To do: Starting at the first line of the listing below, repeat each line up to and including the one containing "of a camera". Leave out pictures.

-- Start of Available data --

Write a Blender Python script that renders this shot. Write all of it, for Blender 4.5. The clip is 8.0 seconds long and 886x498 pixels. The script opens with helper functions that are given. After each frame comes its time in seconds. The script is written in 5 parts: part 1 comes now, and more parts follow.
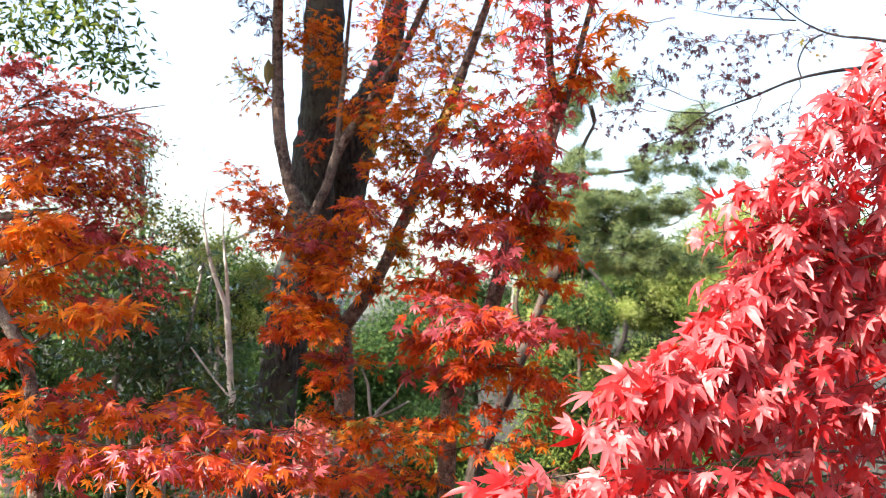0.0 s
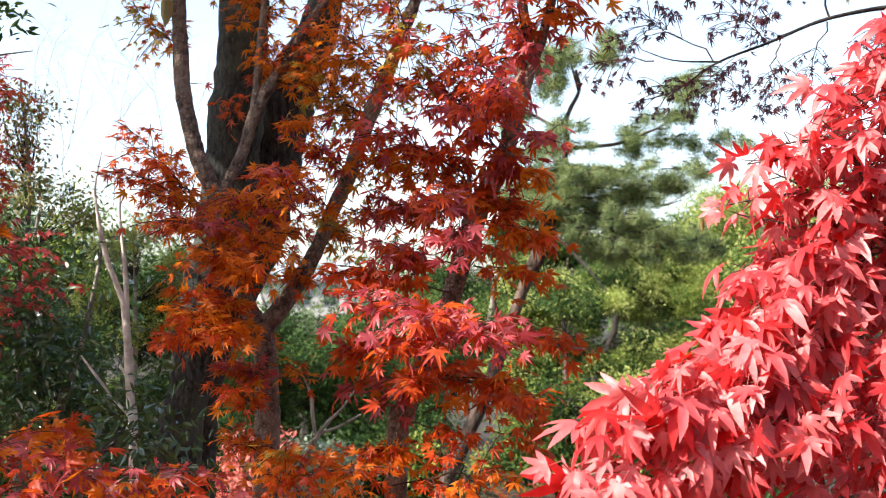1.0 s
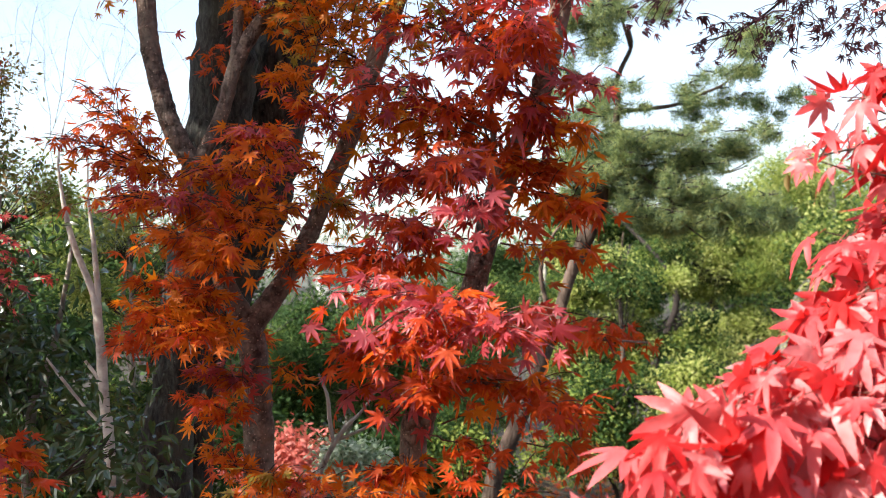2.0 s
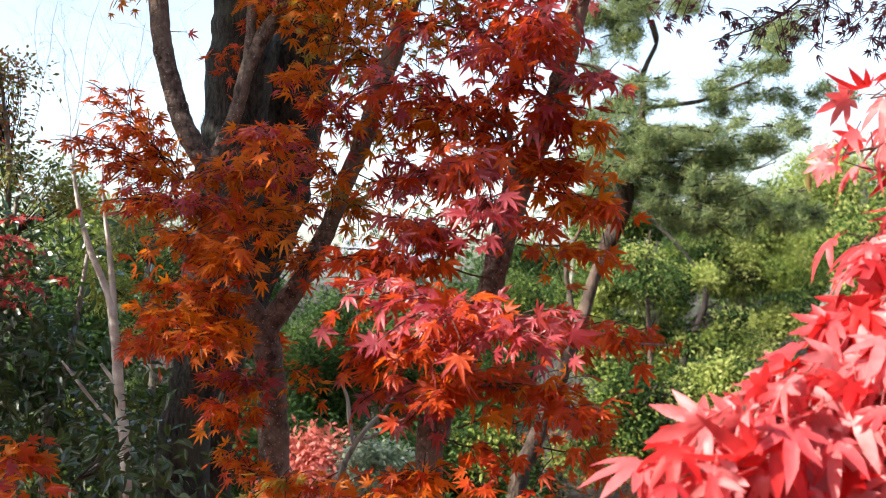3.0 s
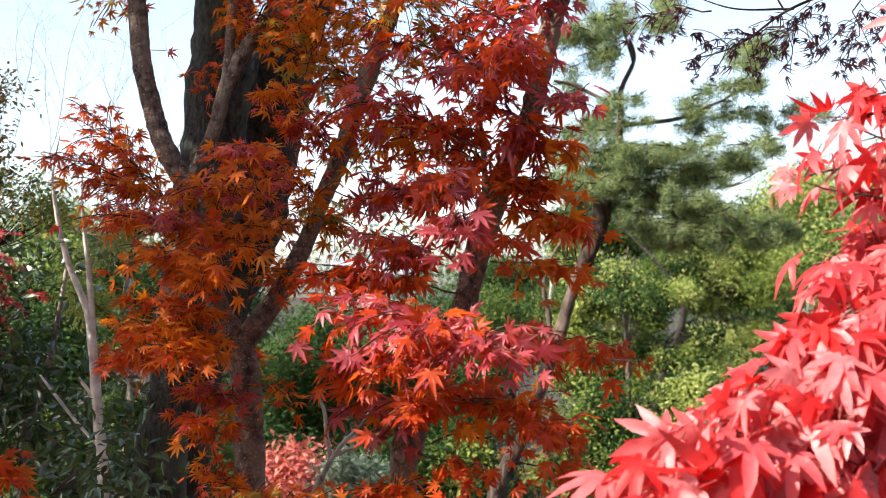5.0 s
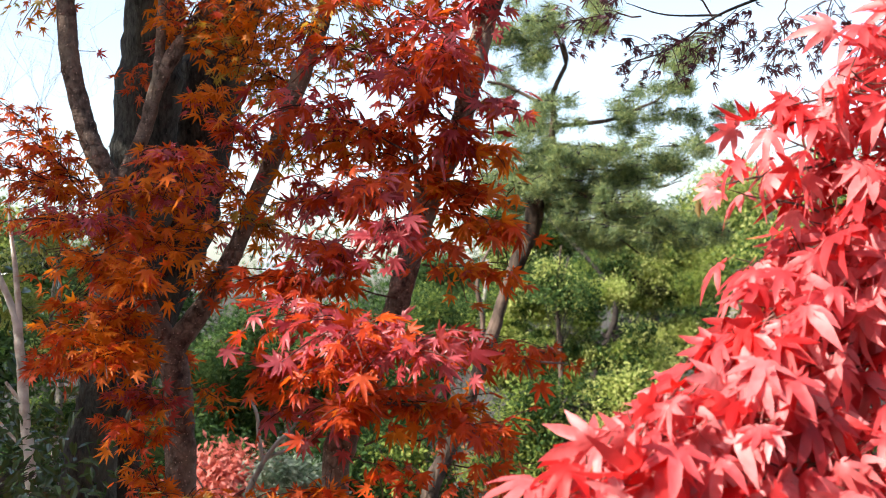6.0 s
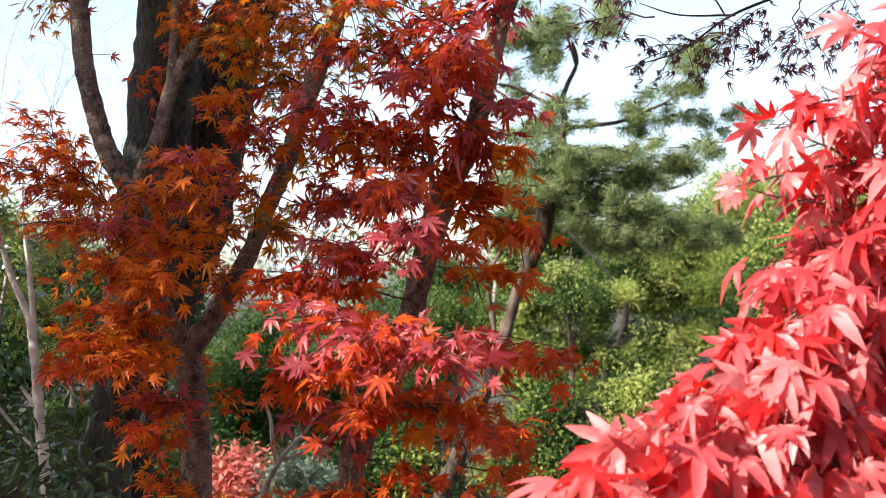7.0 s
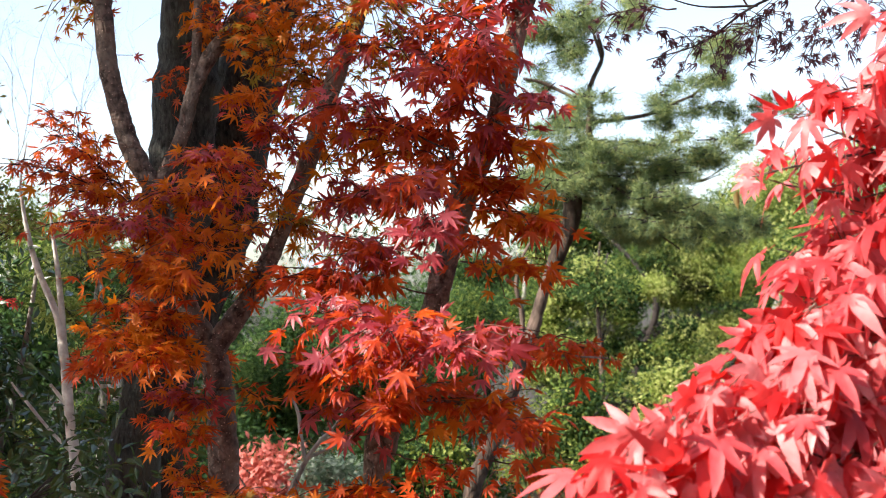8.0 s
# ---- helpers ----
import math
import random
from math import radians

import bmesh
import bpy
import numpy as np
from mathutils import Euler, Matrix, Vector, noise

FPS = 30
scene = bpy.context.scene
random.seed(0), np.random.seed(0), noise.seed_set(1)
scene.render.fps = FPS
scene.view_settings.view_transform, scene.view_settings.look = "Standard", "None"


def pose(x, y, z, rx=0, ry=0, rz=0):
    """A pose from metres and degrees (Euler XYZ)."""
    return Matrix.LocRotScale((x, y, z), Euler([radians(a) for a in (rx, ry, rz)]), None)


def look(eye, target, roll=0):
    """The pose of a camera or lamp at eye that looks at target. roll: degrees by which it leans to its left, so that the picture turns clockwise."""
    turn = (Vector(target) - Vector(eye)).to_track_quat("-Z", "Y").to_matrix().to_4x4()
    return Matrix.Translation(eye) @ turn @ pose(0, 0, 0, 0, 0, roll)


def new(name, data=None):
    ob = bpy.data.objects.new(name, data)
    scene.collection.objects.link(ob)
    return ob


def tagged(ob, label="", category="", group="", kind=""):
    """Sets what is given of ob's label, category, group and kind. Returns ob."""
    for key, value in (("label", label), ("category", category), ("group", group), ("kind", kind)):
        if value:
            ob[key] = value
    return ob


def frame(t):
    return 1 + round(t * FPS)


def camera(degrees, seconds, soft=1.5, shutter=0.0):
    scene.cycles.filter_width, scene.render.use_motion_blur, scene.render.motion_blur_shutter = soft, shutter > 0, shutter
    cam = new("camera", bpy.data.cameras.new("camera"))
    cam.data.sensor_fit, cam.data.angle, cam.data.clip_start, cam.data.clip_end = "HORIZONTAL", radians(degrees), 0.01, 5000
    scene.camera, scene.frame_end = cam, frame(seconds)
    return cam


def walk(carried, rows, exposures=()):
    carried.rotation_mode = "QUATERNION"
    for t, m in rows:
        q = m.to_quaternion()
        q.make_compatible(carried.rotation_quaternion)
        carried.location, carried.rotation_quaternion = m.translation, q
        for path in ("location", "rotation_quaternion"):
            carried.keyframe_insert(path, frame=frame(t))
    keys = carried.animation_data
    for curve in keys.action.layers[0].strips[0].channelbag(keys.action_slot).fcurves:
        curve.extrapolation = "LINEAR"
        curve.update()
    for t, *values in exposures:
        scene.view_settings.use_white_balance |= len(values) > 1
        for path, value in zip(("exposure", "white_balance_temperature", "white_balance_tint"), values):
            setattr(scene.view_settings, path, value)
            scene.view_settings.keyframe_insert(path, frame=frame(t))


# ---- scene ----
cam = camera(40.0, 8.0, soft=1.0)
PATH = [
    (0.0, pose(-0.280, -1.227, 1.552, 93.10, -1.77, -3.90)),
    (0.5, pose(-0.219, -0.924, 1.557, 93.08, -1.66, -4.95)),
    (1.0, pose(-0.133, -0.503, 1.572, 92.65, -1.16, -4.44)),
    (1.5, pose(-0.052, -0.133, 1.585, 92.06, -0.94, -2.63)),
    (1.7, pose(-0.040, -0.020, 1.585, 91.90, -0.50, -2.30)),
    (2.8, pose(0.004, 0.000, 1.595, 91.29, 0.34, -0.24)),
    (3.0, pose(0.004, 0.027, 1.597, 91.49, 0.15, -0.22)),
    (3.5, pose(-0.003, 0.011, 1.598, 91.54, 0.08, -0.49)),
    (4.0, pose(-0.005, -0.001, 1.598, 91.41, 0.57, -0.22)),
    (4.5, pose(-0.000, 0.000, 1.600, 91.60, 0.51, -0.01)),
    (5.0, pose(0.018, -0.009, 1.600, 92.17, -0.03, -1.06)),
    (5.2, pose(0.027, -0.014, 1.602, 92.15, -0.14, -2.15)),
    (6.3, pose(0.018, -0.019, 1.613, 92.01, 0.08, -4.17)),
    (6.5, pose(0.012, -0.012, 1.608, 92.13, 0.28, -3.96)),
    (7.0, pose(0.008, -0.010, 1.609, 92.19, 0.32, -3.77)),
    (7.5, pose(0.012, -0.010, 1.607, 92.15, 0.65, -2.88)),
    (8.0, pose(0.026, -0.019, 1.605, 92.05, 0.93, -2.24)),
]
walk(cam, PATH, [(0.0, 1.76), (0.5, 1.67), (1.0, 1.48), (1.5, 1.38), (8.0, 1.36)])
cam.data.dof.use_dof = True
cam.data.dof.focus_distance = 2.5
cam.data.dof.aperture_fstop = 7.0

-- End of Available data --

Task result:
Write a Blender Python script that renders this shot. Write all of it, for Blender 4.5. The clip is 8.0 seconds long and 886x498 pixels. The script opens with helper functions that are given. After each frame comes its time in seconds. The script is written in 5 parts: part 1 comes now, and more parts follow.
0.0 s
1.0 s
2.0 s
3.0 s
5.0 s
6.0 s
7.0 s
8.0 s
# ---- helpers ----
import math
import random
from math import radians

import bmesh
import bpy
import numpy as np
from mathutils import Euler, Matrix, Vector, noise

FPS = 30
scene = bpy.context.scene
random.seed(0), np.random.seed(0), noise.seed_set(1)
scene.render.fps = FPS
scene.view_settings.view_transform, scene.view_settings.look = "Standard", "None"


def pose(x, y, z, rx=0, ry=0, rz=0):
    """A pose from metres and degrees (Euler XYZ)."""
    return Matrix.LocRotScale((x, y, z), Euler([radians(a) for a in (rx, ry, rz)]), None)


def look(eye, target, roll=0):
    """The pose of a camera or lamp at eye that looks at target. roll: degrees by which it leans to its left, so that the picture turns clockwise."""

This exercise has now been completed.